Today in India, the pace of history has speeded up. Events are taking place even more rapidly than earlier, and one wonders where all this will end.
In the media, one scam after another is reported, often involving politicians who swear by the poor and disadvantaged sections of society.
Talleyrand said of the Bourbons that they “saw nothing, remembered nothing, and forgot nothing.” Most Indian politicians today remind one of the Bourbons. They do not see the public anger rising against them and reaching boiling point. They do not remember the fate of the Bourbons, the Hapsburgs, and the Romanovs (if they have even heard of them). And they do not forget their power and pelf, thinking these will continue forever, as did the ill-fated dynasties mentioned above.
The decisive factor is the economy. The Deputy Chairman of the Planning Commission, Montek Singh Ahluwalia, said recently that deceleration in the Indian GDP growth has bottomed out at 5.5 per cent. This rosy picture is in sharp contrast to Standard & Poor’s warning that the Indian economy’s sovereign credit rating could be downgraded to “junk status” in 24 months.
What economists like Dr. Ahluwalia do not see is that the problem in India is not how to increase production (that can easily be increased considering the large number of engineers and technicians, and immense natural resources) but how to raise the purchasing power of the Indian masses. After all, what is produced has to be sold, but how can it be sold when 75-80 per cent of our people are poor, living on about Rs.25 per day?
Moreover, if GDP growth benefits only a handful of rich people by making them richer while the poor become poorer because of inflation, it follows that the goods manufactured cannot be sold because the masses will have no purchasing power.

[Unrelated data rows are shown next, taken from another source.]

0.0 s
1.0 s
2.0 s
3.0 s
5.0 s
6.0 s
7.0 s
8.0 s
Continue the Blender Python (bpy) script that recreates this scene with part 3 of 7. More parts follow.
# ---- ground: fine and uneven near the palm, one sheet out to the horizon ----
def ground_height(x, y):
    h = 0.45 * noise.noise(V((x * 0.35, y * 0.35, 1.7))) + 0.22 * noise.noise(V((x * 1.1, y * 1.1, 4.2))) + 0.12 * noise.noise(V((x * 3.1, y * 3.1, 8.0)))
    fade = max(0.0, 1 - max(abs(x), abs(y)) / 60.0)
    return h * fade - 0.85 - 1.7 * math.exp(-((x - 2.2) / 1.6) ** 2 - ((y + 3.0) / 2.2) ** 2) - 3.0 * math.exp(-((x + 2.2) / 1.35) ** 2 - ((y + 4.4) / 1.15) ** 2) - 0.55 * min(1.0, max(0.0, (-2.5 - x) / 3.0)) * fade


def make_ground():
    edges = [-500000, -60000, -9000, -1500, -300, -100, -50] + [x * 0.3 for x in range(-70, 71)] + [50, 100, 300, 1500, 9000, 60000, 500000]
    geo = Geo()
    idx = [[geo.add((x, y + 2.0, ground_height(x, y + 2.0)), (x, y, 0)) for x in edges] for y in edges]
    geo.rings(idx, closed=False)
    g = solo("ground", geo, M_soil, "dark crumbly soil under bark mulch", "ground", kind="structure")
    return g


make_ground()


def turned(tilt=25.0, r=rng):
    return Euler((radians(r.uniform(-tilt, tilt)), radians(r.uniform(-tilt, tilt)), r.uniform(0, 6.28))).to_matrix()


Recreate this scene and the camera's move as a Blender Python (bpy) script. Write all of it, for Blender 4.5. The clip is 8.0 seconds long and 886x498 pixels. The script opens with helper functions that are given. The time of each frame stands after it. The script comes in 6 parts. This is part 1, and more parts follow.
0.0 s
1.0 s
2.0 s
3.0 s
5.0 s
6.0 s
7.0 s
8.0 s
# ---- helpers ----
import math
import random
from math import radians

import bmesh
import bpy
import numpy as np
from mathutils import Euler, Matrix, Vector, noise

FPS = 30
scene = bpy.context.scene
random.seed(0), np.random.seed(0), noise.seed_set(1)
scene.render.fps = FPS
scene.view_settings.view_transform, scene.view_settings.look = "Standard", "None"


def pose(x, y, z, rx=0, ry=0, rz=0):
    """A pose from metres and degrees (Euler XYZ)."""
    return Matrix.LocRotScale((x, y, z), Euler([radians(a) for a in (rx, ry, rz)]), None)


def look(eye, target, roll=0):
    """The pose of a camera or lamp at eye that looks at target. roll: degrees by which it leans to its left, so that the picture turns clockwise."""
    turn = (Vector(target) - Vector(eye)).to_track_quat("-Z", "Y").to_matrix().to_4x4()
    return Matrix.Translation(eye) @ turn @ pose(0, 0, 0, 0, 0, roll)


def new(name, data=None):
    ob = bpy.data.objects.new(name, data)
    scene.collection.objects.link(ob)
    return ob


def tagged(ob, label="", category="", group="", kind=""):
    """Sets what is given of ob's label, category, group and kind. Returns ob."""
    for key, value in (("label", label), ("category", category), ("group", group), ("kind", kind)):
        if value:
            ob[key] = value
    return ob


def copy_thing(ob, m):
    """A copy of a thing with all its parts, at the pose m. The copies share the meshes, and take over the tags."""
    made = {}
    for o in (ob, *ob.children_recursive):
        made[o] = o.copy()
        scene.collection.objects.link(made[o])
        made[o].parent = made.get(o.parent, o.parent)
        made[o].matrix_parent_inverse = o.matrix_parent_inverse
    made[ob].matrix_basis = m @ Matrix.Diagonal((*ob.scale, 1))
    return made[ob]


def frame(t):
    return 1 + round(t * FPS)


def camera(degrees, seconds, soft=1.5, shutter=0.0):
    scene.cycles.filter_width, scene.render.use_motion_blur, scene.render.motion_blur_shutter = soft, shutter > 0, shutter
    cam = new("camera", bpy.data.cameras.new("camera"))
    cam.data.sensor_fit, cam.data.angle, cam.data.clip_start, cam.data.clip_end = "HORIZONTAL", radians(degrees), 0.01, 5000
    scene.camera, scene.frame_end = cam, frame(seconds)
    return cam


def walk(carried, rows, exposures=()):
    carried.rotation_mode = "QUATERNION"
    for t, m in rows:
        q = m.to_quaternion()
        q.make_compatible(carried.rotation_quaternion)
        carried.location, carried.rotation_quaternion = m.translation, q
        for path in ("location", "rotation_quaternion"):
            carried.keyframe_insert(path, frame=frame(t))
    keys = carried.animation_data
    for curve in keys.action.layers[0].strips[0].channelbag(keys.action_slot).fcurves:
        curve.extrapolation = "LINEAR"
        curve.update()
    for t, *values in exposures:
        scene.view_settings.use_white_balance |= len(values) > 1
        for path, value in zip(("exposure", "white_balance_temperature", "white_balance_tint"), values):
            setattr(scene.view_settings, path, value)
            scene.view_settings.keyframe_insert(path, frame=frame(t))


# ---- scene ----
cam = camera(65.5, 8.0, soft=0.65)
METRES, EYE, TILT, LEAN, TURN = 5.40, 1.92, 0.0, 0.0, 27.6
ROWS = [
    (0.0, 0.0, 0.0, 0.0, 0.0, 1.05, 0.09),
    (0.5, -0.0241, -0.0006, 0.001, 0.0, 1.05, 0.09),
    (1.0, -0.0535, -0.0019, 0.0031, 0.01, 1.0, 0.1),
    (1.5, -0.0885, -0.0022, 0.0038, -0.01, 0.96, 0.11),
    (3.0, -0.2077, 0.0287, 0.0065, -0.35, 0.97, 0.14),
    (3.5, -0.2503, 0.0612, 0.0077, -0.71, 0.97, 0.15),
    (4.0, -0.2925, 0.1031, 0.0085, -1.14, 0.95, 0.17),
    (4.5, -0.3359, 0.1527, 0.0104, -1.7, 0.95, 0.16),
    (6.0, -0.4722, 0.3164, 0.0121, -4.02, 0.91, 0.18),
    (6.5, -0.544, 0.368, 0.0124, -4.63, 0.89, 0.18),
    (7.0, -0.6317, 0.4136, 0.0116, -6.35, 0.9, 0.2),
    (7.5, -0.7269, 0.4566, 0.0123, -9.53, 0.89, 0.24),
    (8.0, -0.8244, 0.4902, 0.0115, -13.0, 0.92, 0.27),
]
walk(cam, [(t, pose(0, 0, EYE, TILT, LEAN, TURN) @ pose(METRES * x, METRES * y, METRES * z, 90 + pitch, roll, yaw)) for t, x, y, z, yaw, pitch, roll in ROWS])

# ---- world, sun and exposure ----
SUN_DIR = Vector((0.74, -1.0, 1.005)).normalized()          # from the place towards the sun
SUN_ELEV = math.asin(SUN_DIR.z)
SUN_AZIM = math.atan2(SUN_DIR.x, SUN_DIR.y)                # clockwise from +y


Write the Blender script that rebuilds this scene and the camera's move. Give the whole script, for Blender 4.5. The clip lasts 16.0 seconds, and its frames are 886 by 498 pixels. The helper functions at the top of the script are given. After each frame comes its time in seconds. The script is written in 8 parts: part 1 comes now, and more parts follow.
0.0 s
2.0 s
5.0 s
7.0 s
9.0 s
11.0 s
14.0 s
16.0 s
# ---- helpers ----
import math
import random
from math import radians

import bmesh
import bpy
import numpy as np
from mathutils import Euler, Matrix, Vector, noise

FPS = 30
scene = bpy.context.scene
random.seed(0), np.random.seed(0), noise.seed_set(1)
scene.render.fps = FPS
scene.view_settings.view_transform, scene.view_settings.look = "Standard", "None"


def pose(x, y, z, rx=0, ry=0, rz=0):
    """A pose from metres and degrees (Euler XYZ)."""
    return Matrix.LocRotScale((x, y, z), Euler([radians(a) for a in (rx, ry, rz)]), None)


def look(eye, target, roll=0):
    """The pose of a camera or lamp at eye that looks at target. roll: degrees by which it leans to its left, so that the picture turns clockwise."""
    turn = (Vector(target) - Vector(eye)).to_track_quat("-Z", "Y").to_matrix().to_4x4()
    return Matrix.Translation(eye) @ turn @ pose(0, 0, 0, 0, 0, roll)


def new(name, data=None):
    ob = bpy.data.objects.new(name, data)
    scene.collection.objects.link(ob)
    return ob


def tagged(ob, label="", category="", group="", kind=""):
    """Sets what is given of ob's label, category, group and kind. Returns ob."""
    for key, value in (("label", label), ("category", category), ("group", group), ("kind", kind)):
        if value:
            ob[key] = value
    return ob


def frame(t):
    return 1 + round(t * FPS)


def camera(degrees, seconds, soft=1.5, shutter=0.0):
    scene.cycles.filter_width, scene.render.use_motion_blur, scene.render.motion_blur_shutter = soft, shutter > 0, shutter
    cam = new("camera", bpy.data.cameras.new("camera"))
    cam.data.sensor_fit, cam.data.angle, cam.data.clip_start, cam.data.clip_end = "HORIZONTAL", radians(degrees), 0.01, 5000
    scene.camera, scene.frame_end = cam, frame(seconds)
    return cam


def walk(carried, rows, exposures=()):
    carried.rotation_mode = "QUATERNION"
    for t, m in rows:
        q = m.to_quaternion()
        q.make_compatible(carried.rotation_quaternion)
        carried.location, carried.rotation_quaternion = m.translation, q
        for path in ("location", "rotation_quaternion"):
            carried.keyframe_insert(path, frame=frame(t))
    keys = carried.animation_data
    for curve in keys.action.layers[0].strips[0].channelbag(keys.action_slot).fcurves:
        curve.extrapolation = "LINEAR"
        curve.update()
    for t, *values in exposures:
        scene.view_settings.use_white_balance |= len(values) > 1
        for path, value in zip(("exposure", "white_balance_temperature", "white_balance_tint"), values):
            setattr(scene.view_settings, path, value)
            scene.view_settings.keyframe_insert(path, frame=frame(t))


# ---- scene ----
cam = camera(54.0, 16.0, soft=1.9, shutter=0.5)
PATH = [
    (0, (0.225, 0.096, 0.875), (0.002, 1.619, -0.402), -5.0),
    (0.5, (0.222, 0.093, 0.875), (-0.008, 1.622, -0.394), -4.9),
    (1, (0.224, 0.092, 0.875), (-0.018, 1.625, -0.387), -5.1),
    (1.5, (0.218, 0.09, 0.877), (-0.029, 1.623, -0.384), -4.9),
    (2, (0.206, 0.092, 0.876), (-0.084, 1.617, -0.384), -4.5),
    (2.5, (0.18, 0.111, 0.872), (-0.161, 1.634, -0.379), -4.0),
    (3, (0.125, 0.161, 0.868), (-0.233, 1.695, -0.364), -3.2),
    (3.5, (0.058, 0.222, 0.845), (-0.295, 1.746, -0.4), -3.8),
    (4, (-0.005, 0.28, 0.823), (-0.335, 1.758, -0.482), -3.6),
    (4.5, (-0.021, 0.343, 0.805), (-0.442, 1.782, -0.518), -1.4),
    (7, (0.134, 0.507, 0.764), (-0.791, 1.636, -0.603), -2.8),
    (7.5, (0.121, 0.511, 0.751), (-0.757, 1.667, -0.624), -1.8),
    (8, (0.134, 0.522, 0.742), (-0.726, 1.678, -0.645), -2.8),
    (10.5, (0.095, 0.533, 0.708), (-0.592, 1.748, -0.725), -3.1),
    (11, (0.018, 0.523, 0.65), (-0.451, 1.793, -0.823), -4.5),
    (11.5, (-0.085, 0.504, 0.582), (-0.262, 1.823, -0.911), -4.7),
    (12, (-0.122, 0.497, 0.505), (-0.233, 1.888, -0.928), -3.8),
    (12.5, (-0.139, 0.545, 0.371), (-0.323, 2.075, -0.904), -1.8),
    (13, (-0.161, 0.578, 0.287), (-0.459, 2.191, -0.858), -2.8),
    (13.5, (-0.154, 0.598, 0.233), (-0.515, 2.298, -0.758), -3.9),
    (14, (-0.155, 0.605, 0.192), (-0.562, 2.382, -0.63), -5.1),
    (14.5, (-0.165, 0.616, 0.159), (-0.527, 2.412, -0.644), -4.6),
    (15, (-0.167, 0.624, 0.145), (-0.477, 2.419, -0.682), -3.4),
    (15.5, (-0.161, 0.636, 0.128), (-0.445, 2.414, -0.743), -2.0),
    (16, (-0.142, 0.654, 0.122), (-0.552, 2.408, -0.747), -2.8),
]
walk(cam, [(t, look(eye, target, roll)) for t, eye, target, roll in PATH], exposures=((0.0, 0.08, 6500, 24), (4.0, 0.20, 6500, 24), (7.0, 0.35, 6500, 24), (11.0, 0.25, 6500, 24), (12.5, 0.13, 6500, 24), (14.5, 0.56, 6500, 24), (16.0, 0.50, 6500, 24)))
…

In recent months there has been a manufacturing decline in India, and export-oriented industries have been particularly hard hit because of the recession in western countries.
India’s relative stability was based on the 15-20 per cent middle class, which, considering our huge population of 1,200 million, would be about 200-250 million. This provided a market for our goods and services. This middle class is fast losing its purchasing power due to skyrocketing prices, and this in turn is fast eroding India’s stability, as can be seen from the popular agitations lately.
Massive poverty, huge unemployment, skyrocketing prices, absence of health care for the poor people, farmers’ suicides, child malnutrition, etc, are all an explosive mixture. If the Bourbons do not wake up now (of which I see little likelihood at present), a prolonged period of chaos and anarchy seems inevitable in India in the near, not distant, future.